Los Angeles Metro Rail station

Expo/La Brea station is an elevated light rail station on the E Line of the Los Angeles Metro Rail system. The station is located over the intersection of Exposition Boulevard and La Brea Avenue, after which the station is named, in the West Adams neighborhood of Los Angeles.

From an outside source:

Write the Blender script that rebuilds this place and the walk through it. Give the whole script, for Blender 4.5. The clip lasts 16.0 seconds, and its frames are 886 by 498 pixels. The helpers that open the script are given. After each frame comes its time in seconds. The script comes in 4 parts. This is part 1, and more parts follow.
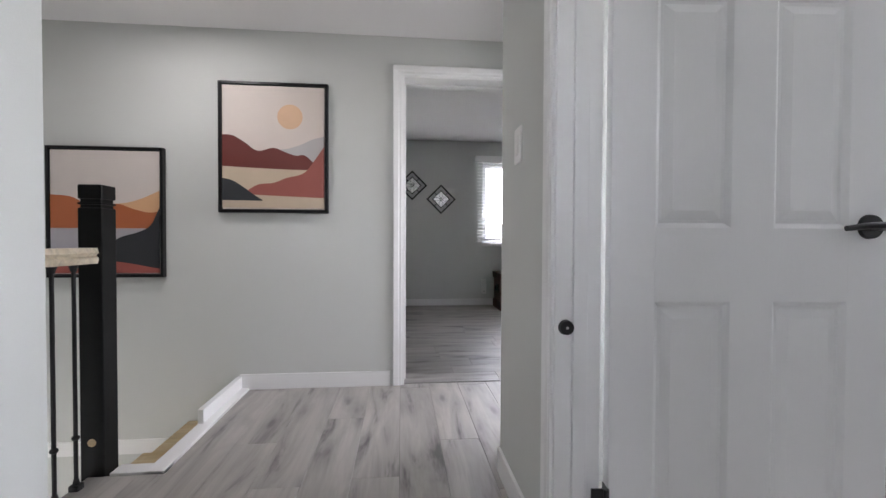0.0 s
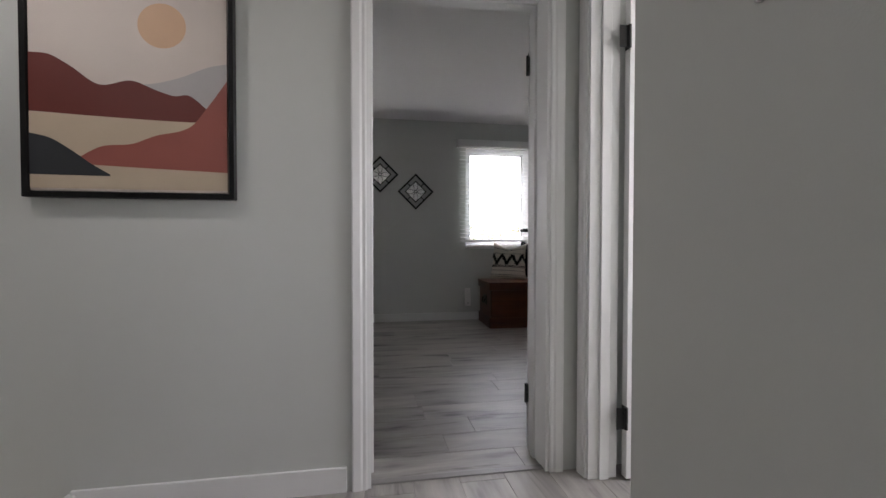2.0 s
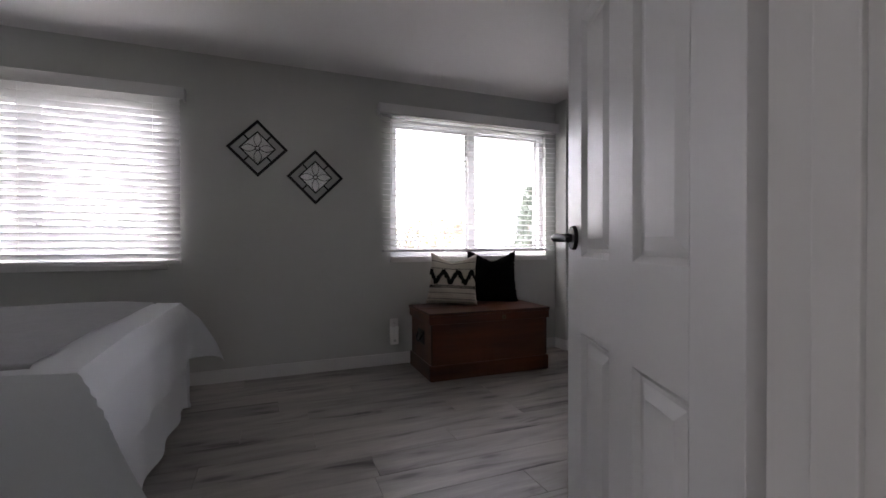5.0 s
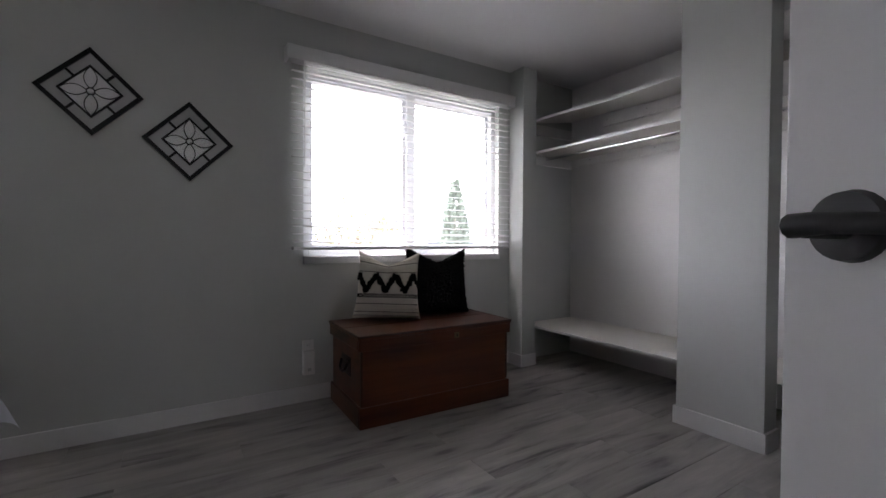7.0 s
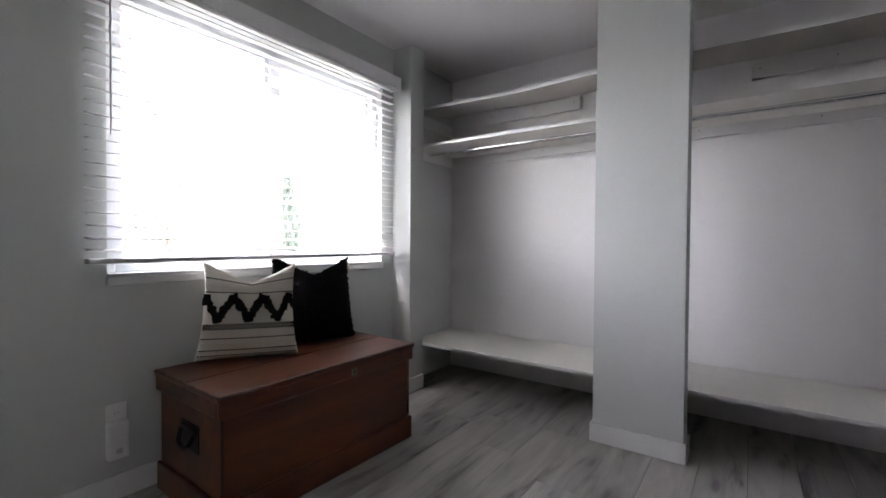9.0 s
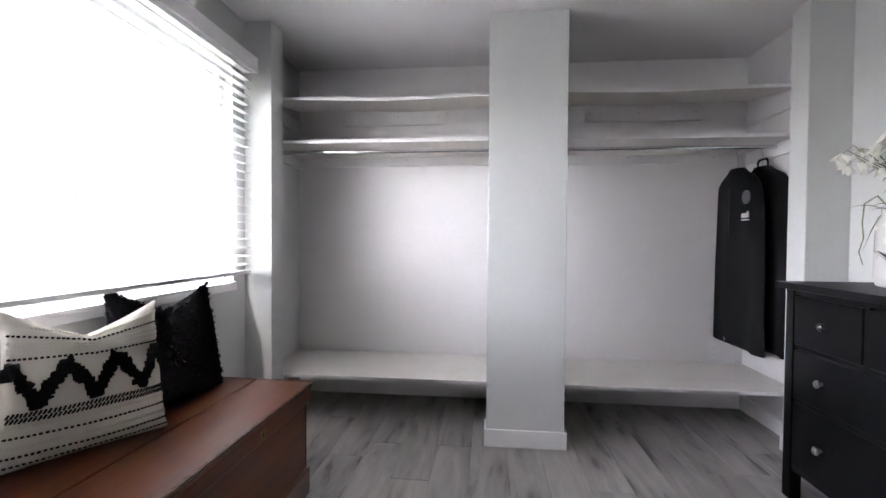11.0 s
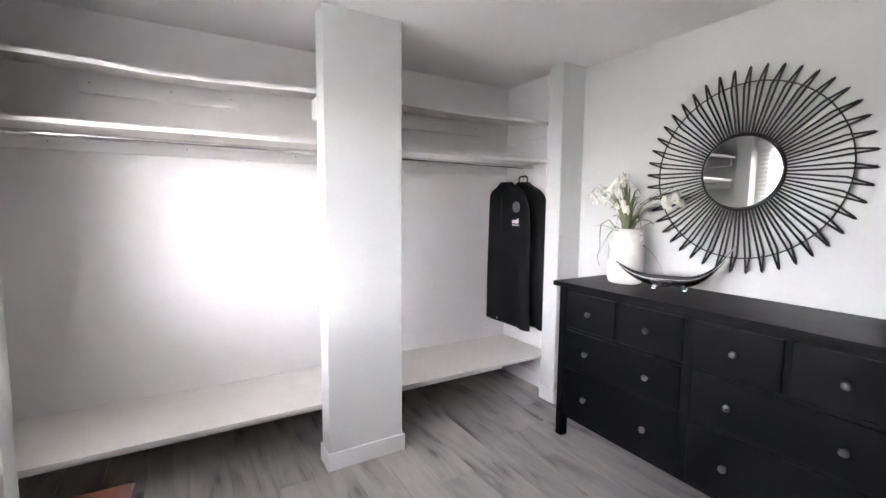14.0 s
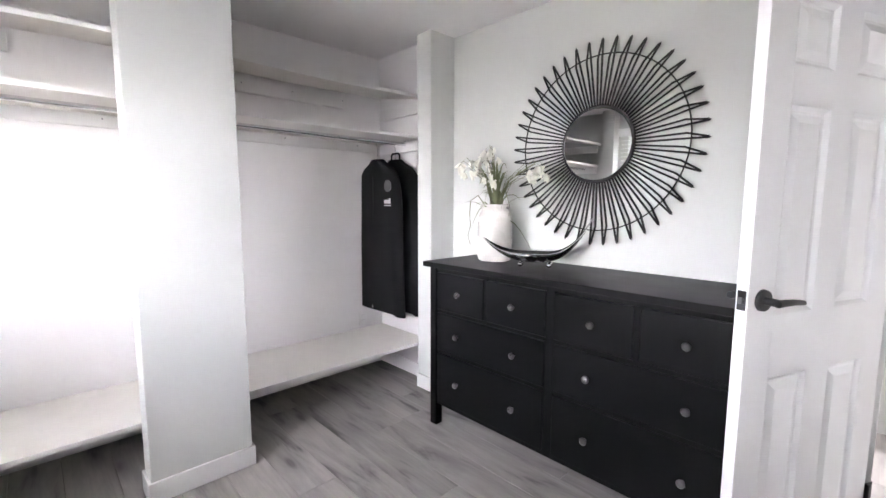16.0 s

The official name of the station changed to Expo/La Brea/Ethel Bradley on October 10, 2015, in honor of Ethel Bradley, the wife of former Los Angeles mayor Tom Bradley.

== History ==
Originally a stop on the Los Angeles and Independence and Pacific Electric railroads, it closed on September 30, 1953, with the closure of the Santa Monica Air Line and remained out of service until re-opening on Saturday, April 28, 2012. It was completely rebuilt for the opening of the Expo Line from little more than a station stop marker. Regular scheduled service resumed Monday, April 30, 2012.

== Service ==
=== Connections ===
As of 15 December 2024, the following connections are available:
- LADOT DASH: Crenshaw
- Los Angeles Metro Bus: ,

== Notable places nearby ==
The station is within walking distance of the following notable places:
- Michelle and Barack Obama Sports Complex

== Station artwork ==
The station's art was created by artist Jose Lozano. Entitled LA Metro Lotería, the installation depicts scenes related to using LA's Metro system in the style of a Lotería card game.